● **Material for this task**:

====

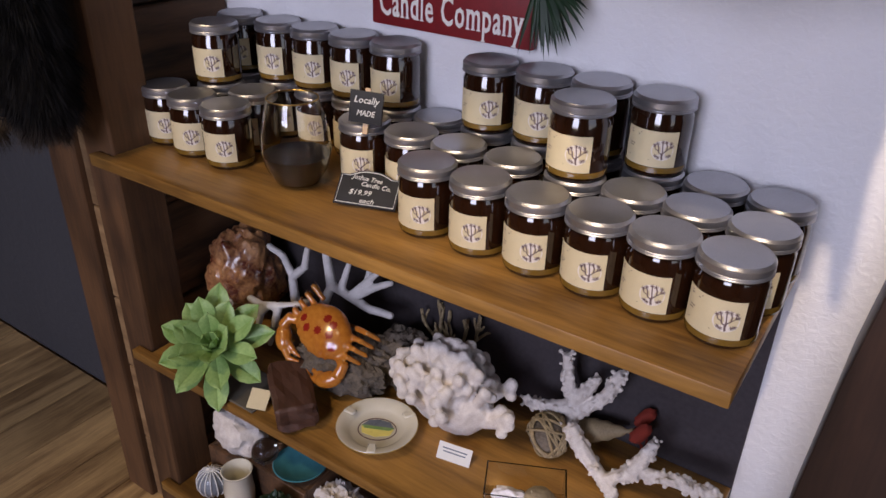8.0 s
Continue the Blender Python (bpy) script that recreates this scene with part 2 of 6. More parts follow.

====

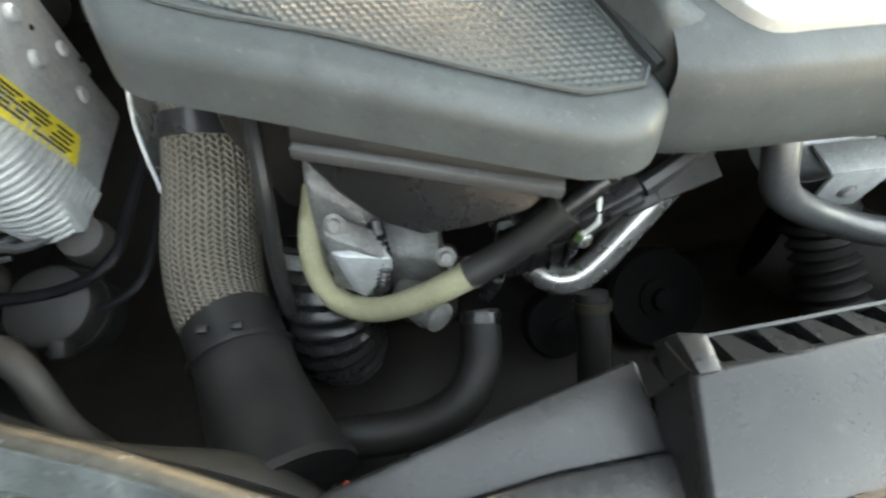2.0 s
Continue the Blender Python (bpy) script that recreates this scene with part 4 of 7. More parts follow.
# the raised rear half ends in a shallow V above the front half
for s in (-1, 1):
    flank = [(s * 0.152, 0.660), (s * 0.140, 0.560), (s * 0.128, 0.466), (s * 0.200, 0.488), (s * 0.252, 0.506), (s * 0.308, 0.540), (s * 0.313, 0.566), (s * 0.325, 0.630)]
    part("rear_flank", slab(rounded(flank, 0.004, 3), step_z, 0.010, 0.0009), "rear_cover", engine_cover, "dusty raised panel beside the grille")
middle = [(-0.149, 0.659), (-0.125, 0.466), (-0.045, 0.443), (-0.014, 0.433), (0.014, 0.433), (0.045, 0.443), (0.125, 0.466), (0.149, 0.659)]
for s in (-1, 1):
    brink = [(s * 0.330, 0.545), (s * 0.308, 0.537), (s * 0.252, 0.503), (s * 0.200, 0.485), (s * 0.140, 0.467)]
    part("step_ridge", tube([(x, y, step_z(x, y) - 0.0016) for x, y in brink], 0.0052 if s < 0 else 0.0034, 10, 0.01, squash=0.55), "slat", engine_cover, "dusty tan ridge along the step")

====

● **Task prompt**: Transcribe, exactly and exclusively, the run of lines that opens with the line bearing "7. More parts follow." and closes with the line bearing "y, step_z(x, y)".

● **Result below**:
Continue the Blender Python (bpy) script that recreates this scene with part 4 of 7. More parts follow.
# the raised rear half ends in a shallow V above the front half
for s in (-1, 1):
    flank = [(s * 0.152, 0.660), (s * 0.140, 0.560), (s * 0.128, 0.466), (s * 0.200, 0.488), (s * 0.252, 0.506), (s * 0.308, 0.540), (s * 0.313, 0.566), (s * 0.325, 0.630)]
    part("rear_flank", slab(rounded(flank, 0.004, 3), step_z, 0.010, 0.0009), "rear_cover", engine_cover, "dusty raised panel beside the grille")
middle = [(-0.149, 0.659), (-0.125, 0.466), (-0.045, 0.443), (-0.014, 0.433), (0.014, 0.433), (0.045, 0.443), (0.125, 0.466), (0.149, 0.659)]
for s in (-1, 1):
    brink = [(s * 0.330, 0.545), (s * 0.308, 0.537), (s * 0.252, 0.503), (s * 0.200, 0.485), (s * 0.140, 0.467)]
    part("step_ridge", tube([(x, y, step_z(x, y) - 0.0016) for x, y in brink], 0.0052 if s < 0 else 0.0034, 10, 0.01, squash=0.55), "slat", engine_cover, "dusty tan ridge along the step")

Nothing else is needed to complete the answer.